Speaking as a panel member at the CII's “hot topic” seminar, Ward said that insurers' desperation to gain access to capital via mergers had caused the market to be over-capitalised, reducing returns for shareholders.

He said: “There is little evidence that merged entities are more efficient. There has been an awful lot of M&A activity in the insurance sector and all the panel members realise this will increase. But the reality is that many insurance companies are over-capitalised, which has the knock-on effect of reducing returns. There is increasing scepticism as to whether M&As really work.”

Instead, Ward said, insurers should look to develop core competencies such as distribution channel management and outsource much more than they do at present.

Ward claimed that areas such as risk management, claims handling and internal audit should all be outsourced far more than they are now.

“Insurers are asking increasingly detailed questions about how a merged entity will deliver shareholder value,” he said.

Ward's comments were brave, considering they came in front of Bob Scott boss of newly-merged insurer CGNU, Bob Mendelsohn chief executive of insurer-giant Royal & Sunalliance, and Dennis Mahoney, group chief executive of Aon, the other panel members.

But Aon boss Mahoney claimed the rate of consolidation would continue remorselessly and for the foreseeable future because firms required international solutions to their problems.

“At the moment, $6 trillion out of the world's global economy of $28 trillion is globally controlled. Within 30 years it is estimated that four-fifths of the world's economy will be globally controlled,” he said. “Mergers continue not only in our industry but in every other industry. Global customers expect global brokers who are present everywhere. That global movement is just beginning.”

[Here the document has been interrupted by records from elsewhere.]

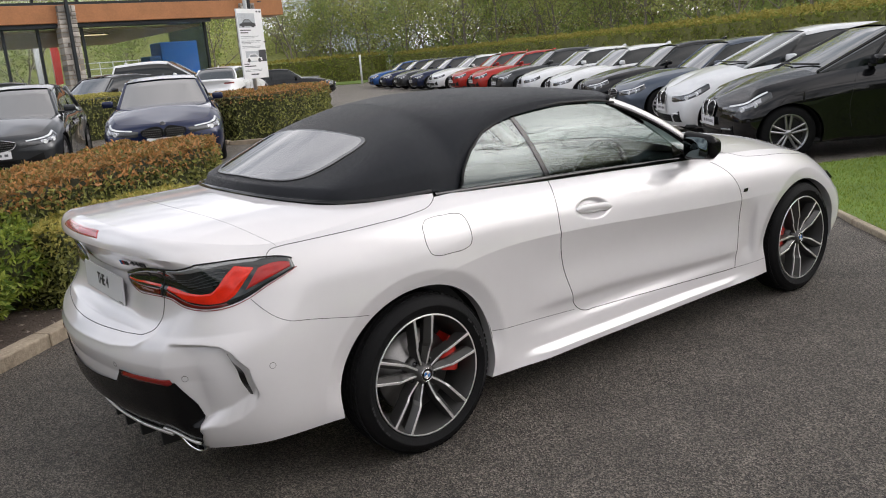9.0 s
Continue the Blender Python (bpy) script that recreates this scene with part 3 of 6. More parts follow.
LAMP_BANDS = (
    ("inner_red_lens", [(0.318, 0.165, 0.829), (0.38, 0.166, 0.817), (0.50, 0.174, 0.823), (0.566, 0.19, 0.824)], [(0.312, 0.16, 0.848), (0.38, 0.162, 0.846), (0.48, 0.17, 0.850), (0.566, 0.19, 0.852)], 0.0068, LAMP_DARKRED),
    ("reversing_lens", [(0.425, 0.168, 0.829), (0.47, 0.17, 0.830), (0.525, 0.18, 0.831)], [(0.415, 0.168, 0.838), (0.47, 0.17, 0.839), (0.525, 0.18, 0.840)], 0.0074, LAMP_PALE),
    ("inner_light_strip", [(0.300, 0.16, 0.851), (0.345, 0.161, 0.848), (0.45, 0.17, 0.853), (0.566, 0.19, 0.856)], [(0.300, 0.16, 0.858), (0.345, 0.16, 0.856), (0.45, 0.17, 0.868), (0.566, 0.195, 0.873)], 0.0078, LAMP_RED),
    ("lower_red_lens", [(0.592, 0.195, 0.822), (0.63, 0.206, 0.816), (0.66, 0.223, 0.802), (0.702, 0.248, 0.789), (0.748, 0.292, 0.782), (0.777, 0.354, 0.787)], [(0.592, 0.198, 0.847), (0.63, 0.21, 0.834), (0.668, 0.23, 0.817), (0.71, 0.255, 0.802), (0.752, 0.30, 0.795), (0.778, 0.352, 0.799)], 0.0066, LAMP_DARKRED),
    ("red_light_band", BAND_LOW, BAND_UP, 0.0078, LAMP_RED),
    ("outer_red_lens", [(0.801, 0.402, 0.824), (0.815, 0.45, 0.843), (0.830, 0.52, 0.868), (0.838, 0.578, 0.890)], [(0.8045, 0.472, 0.910), (0.810, 0.510, 0.918), (0.818, 0.550, 0.916), (0.827, 0.580, 0.905)], 0.0074, LAMP_OUTER),
    ("clear_upper_lens", [(0.600, 0.207, 0.906), (0.66, 0.235, 0.911), (0.72, 0.29, 0.914), (0.765, 0.37, 0.926), (0.787, 0.47, 0.922)], [(0.604, 0.206, 0.918), (0.66, 0.236, 0.925), (0.712, 0.285, 0.932), (0.760, 0.41, 0.934), (0.787, 0.505, 0.928)], 0.0072, LAMP_CLEAR))
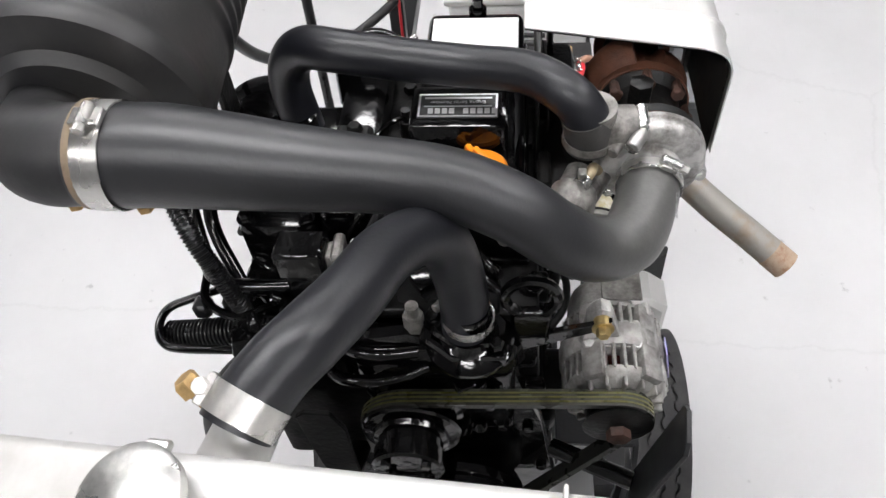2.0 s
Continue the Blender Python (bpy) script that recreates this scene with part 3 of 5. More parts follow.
part("dust_plate", bm, M_CREAM, engine, "cream painted dust plate")
bm = B()
box(bm, (0.285, -0.175, 0.835), (0.335, -0.165, 0.90), 0.002)
part("spacer_block", bm, M_DULLTAN, engine, "dull tan spacer block")
# front bracket plate on the far side
bm = B()
extrude(bm, [(0.168, 1.228), (0.178, 1.218), (0.170, 1.10), (0.155, 1.02), (0.130, 1.02), (0.128, 1.19), (0.140, 1.226)], "x", -0.284, -0.278, 0.001)
cyl(bm, (-0.278, 0.15, 1.05), (-0.20, 0.13, 1.05), 0.014, 12)
part("front_bracket", bm, M_BLOCK, engine)
bm = B()
box(bm, (-0.235, 0.10, 1.02), (-0.19, 0.235, 1.19), 0.008, seg=2)
box(bm, (-0.222, 0.09, 0.86), (-0.19, 0.20, 1.02), 0.008, seg=2)
part("gear_case", bm, M_BLOCK, engine)

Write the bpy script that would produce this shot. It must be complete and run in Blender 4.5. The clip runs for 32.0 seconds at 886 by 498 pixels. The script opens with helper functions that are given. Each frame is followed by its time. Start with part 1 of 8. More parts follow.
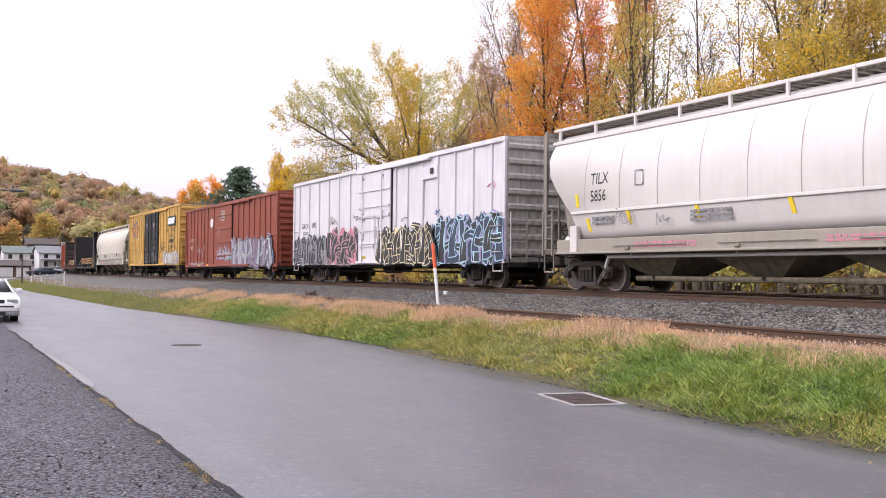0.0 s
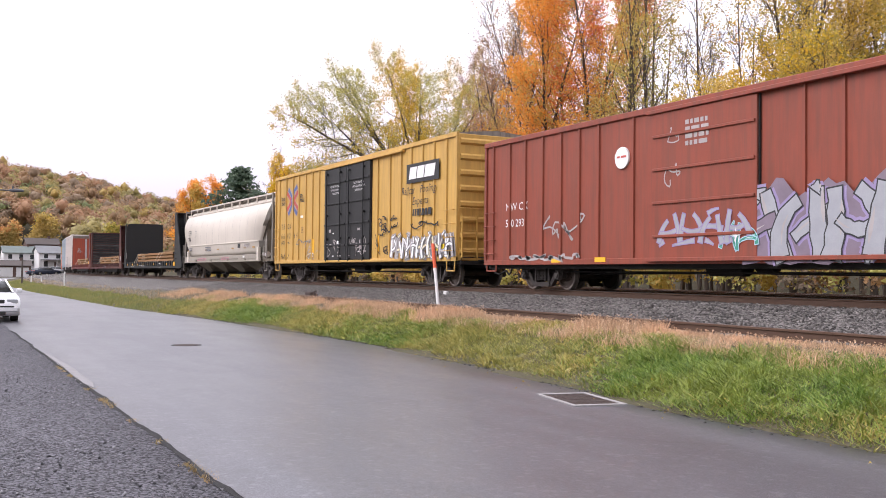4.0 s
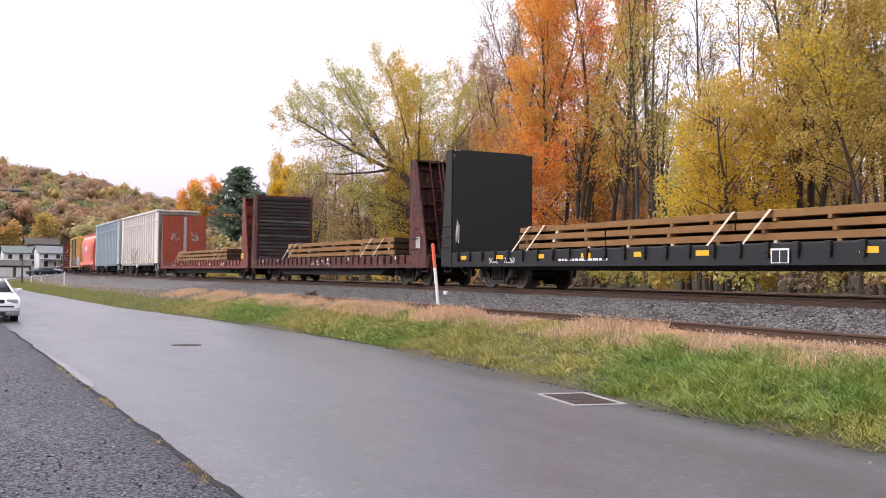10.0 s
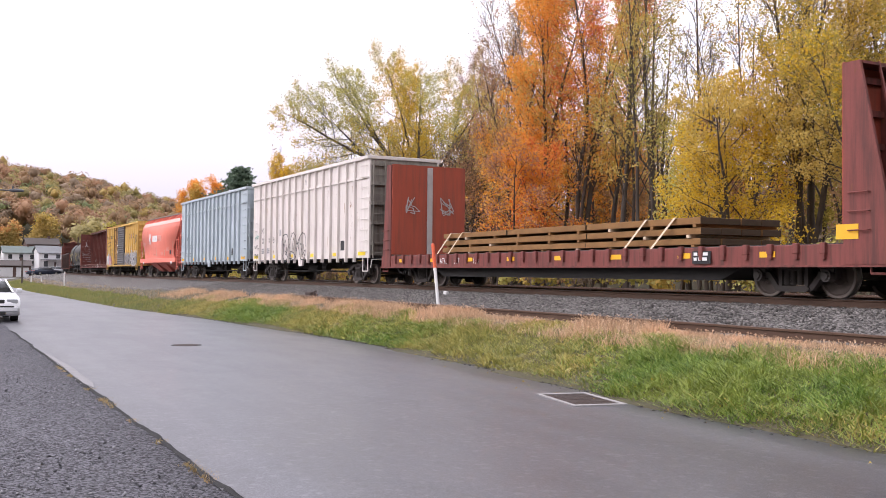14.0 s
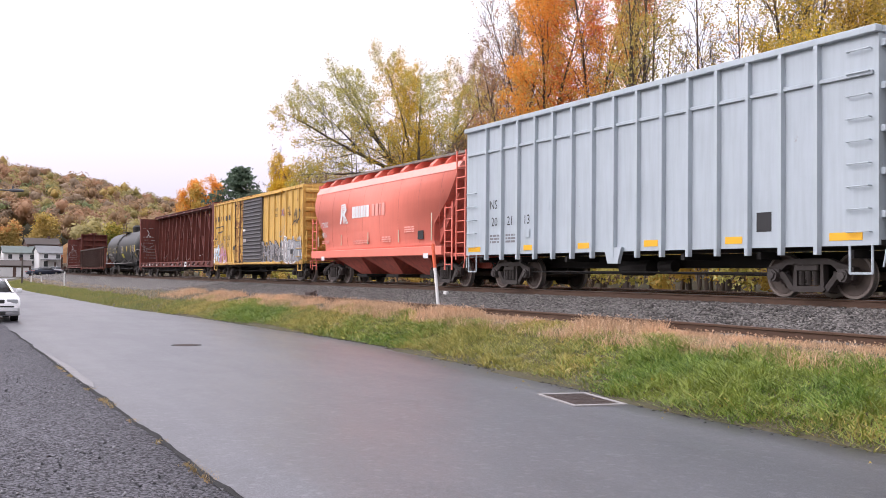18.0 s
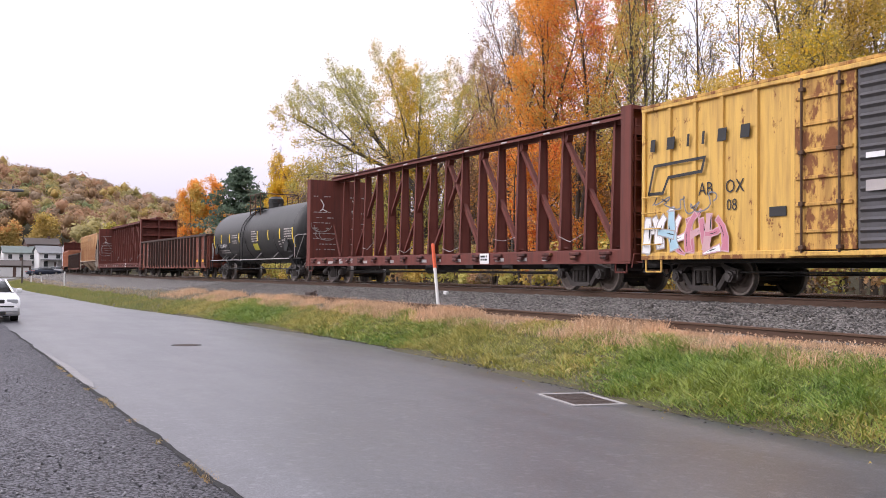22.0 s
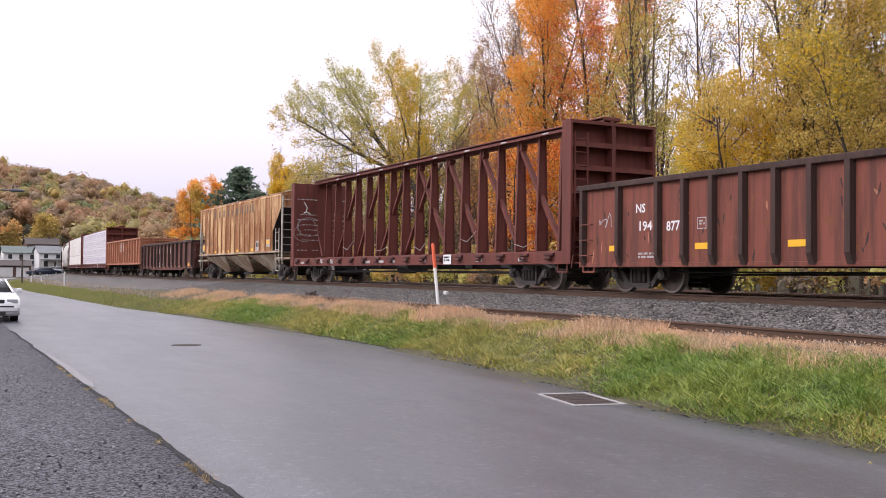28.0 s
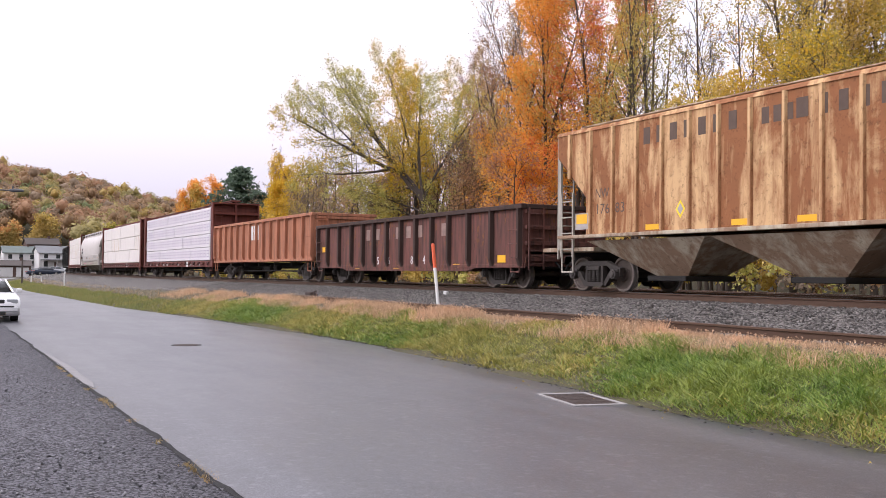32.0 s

Mendelsohn added: “There is a global standard of being the best that is being evolved – if there is one underlying fact about the electronic age, it is that customers are going to demand world-class standards even when they are local customers.” He reckoned the UK would only pick up bronze in an insurance Olympics.

Scott said the insurance industry needed to focus on ecommerce: “The overwhelming view is that this is going to have a significant effect way beyond business to business.”